Warriorz was a true game-changer for M.O.P., as the album catapulted the pair onto the upper echelons of the rap charts, where they shared real estate with softer and cornier stars of the day. One major reason for the album’s success was the runaway hit “Ante Up (Robbin Hoodz Theory),” produced by D/R Period, who broke them into the game with “Hardcore.” The song – fueled by triumphant horn stabs and a diesel, four-to-the-floor beat – was the perfect mix of hard and catchy, and Fame and Danze flexed over it with finesse. To this day it is used everywhere from movie soundtracks to Sesame Street YouTube videos.

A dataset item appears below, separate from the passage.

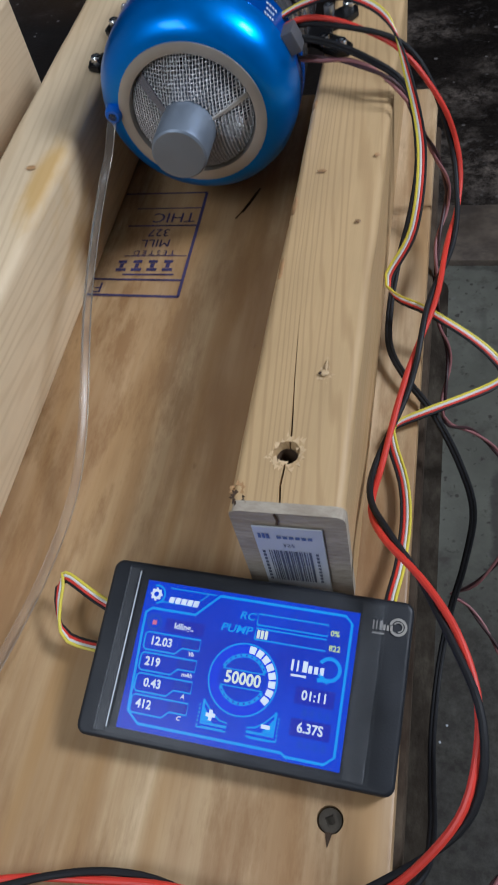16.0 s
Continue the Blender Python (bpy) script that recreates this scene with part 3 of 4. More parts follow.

“Ante Up” had plenty of high-caliber friends, starting with the album’s two other singles: the strutting, funky “G-Building” and the tense and hardrocked “Cold As Ice” (both produced by the group). Going back, the album lurches into full gear with a hometown anthem, “Welcome To Brownsville,” working down to the Premier-finessed groover, “Follow Instructions.” Further down in the sequence we have features like the piano-freaked “Home Sweet Home” (with Lord Have Mercy) and the mid-tempo, jazzy “Foundation,” which caps the group’s fourth masterpiece.

Staying true to their essence, the album flaunts hardest-of-hard Brooklyn bangers from start to finish. In an era where hip-hop was getting more syrupy than Nyquil, M.O.P. proved that they could hit the charts while staying raw. And the album still shines to this day.